In the end I'm left salvaging what little good I can from this disaster of a book. The only thing I come up with is this line - 'Do not contemplate what lies beyond failure while you are still trying to succeed!'
For the first half or so of this book, I was so engrossed in and excited by this novel. The social commentary on race, gender and class as well as the satire of academia and American culture was pointed and complex, and the prose was peppered with quotable ruminations on American culture and human nature itself as well as clever literary allusions and parallels. The book is at its best when it focuses on an immersive psychological portrait of a deeply disturbed and alienated former professor and doll-maker named Malik Solanka, who, due to unnamed trauma, has fled his former life in the UK to start fresh in America and is continually possessed with an uncontrollable fury. His rants about American materialism, capitalism and superficiality are poignant and true, but also take a disturbing turn when the invective becomes directed at three wealthy young white women who were brutally murdered--whether or not by Solanka himself is for the reader to find out.

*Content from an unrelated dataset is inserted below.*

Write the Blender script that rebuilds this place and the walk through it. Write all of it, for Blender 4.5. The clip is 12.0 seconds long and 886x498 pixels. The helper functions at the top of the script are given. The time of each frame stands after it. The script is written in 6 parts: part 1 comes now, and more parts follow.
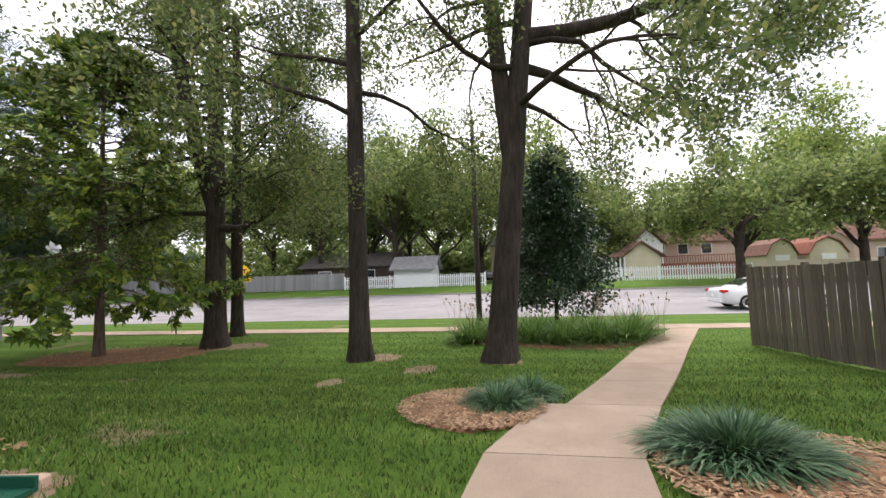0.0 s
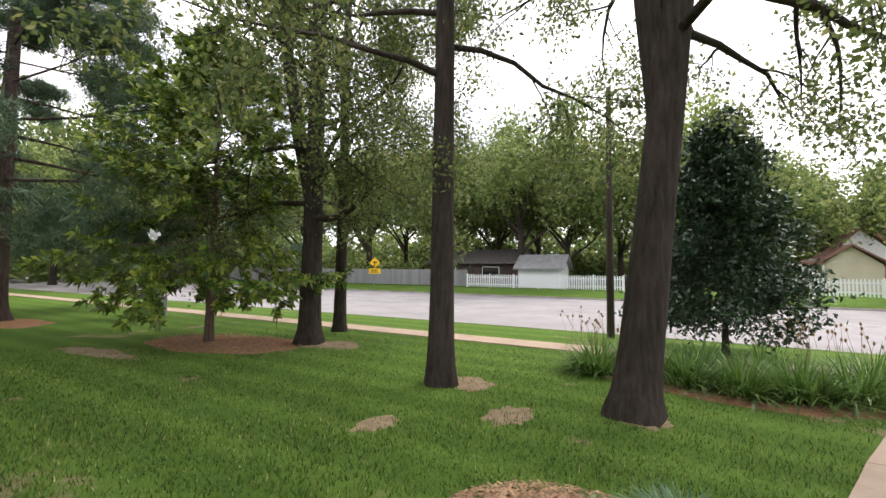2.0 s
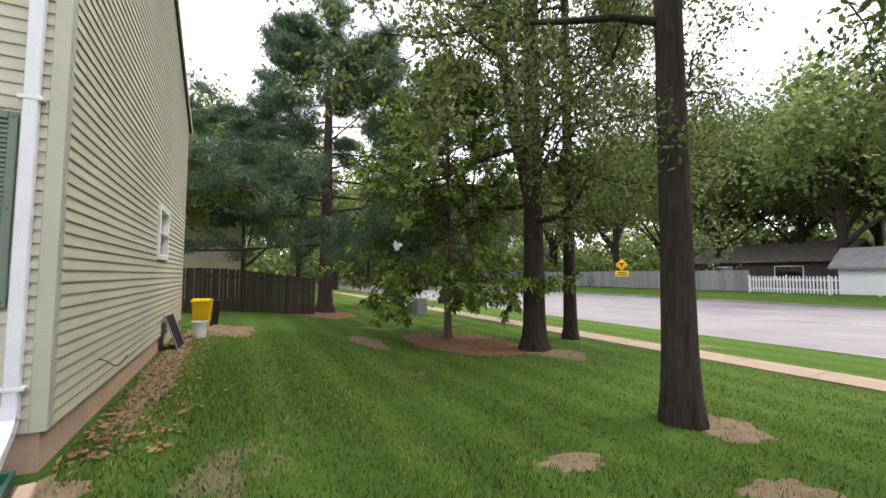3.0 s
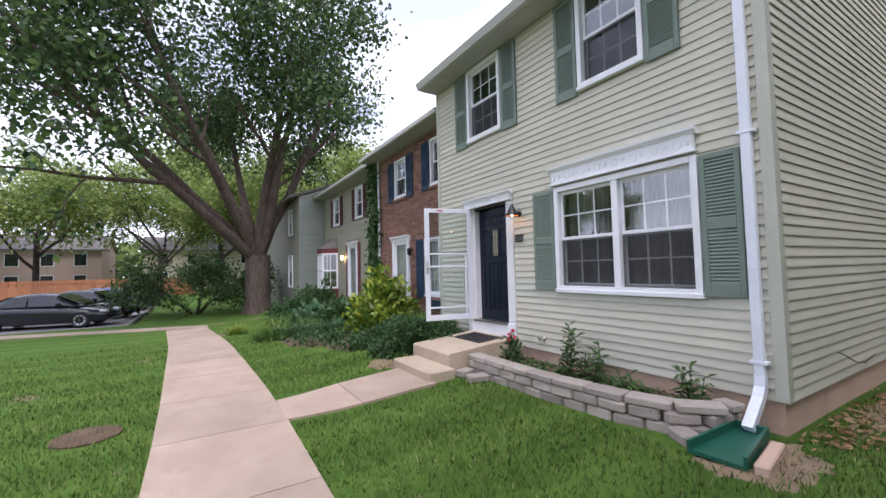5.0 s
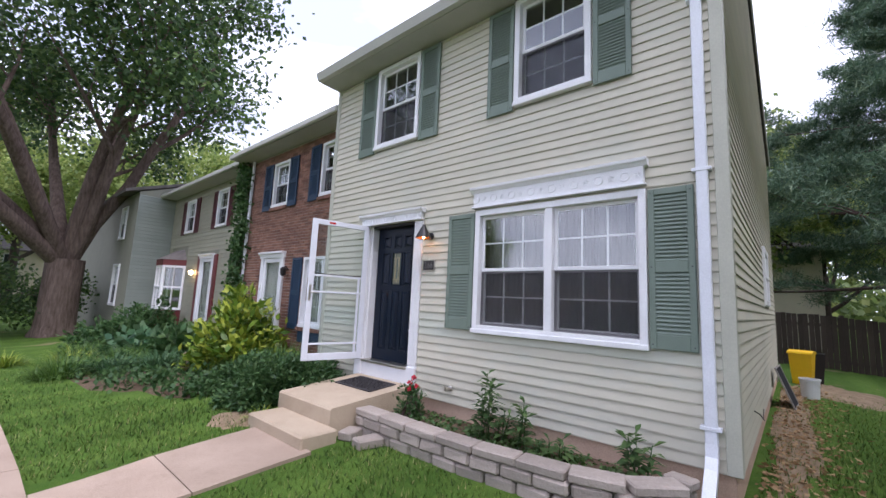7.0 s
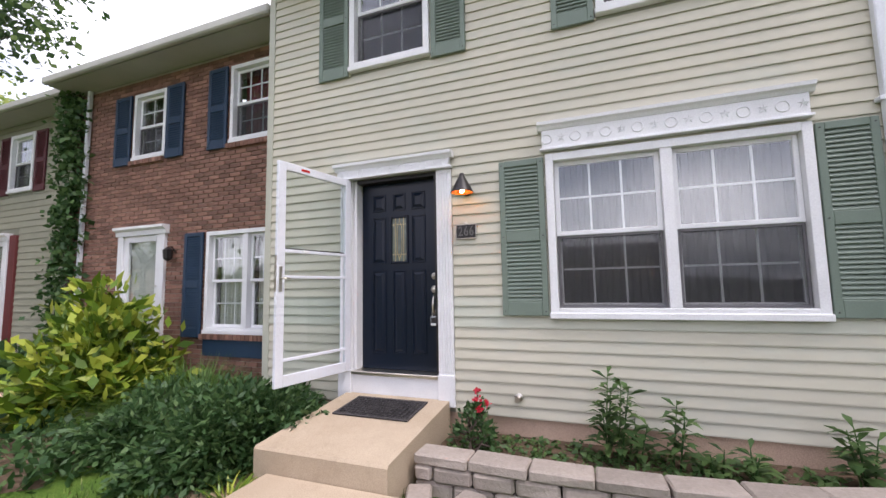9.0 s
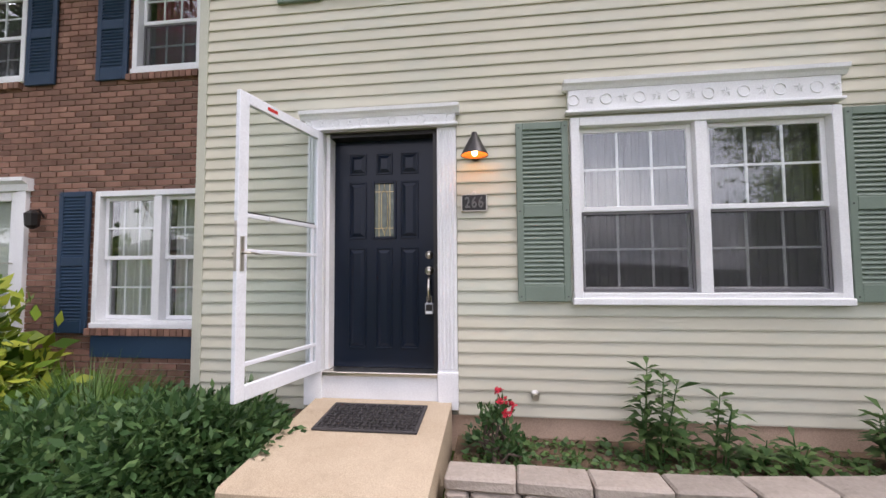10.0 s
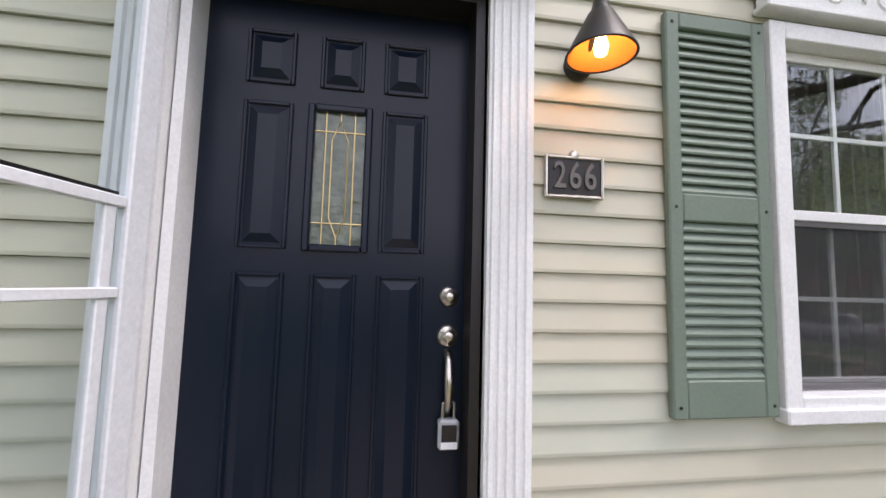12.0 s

In the final third or so of the book, however, all of the psychological, literary and satirical richness of the beginning gives way to a hackneyed romance and several unrealistic plot turns that stretch the reader's suspension of disbelief. Worse yet, many of the thematic concerns introduced early on in the novel--the protagonist's tendency to flee obligation, his blind spots about women, his judgementalness, and most of all his titular problem with fury--get thrown by the way-side and are not satisfactorily resolved. What started as a deeply thought-provoking and compelling literary work I would have re-read and recommended many times over became a silly mess in the end. So many elements, including a romantic subplot, pages spent on a sci-fi world that wasn't altogether relevant, an absurd misadventure to a country torn by civil war, an unrealistic deux ex machina involving all three of the protagonist's love interests could have been cut in favor of character development and the searing satire and complex themes originally introduced. Looking back, it felt as if Rushdie was trying to do too many things at once in one novel, making his treatment of certain issues feel rushed or contrived.
I don't know that a book has ever excited me this much only to let me down so incredibly in the end. This is the first book by Salman Rushdie that I have read, and it looks like others of his were award-winning and perhaps more cohesive and well-written. I want to give those books a chance because this one had so much potential.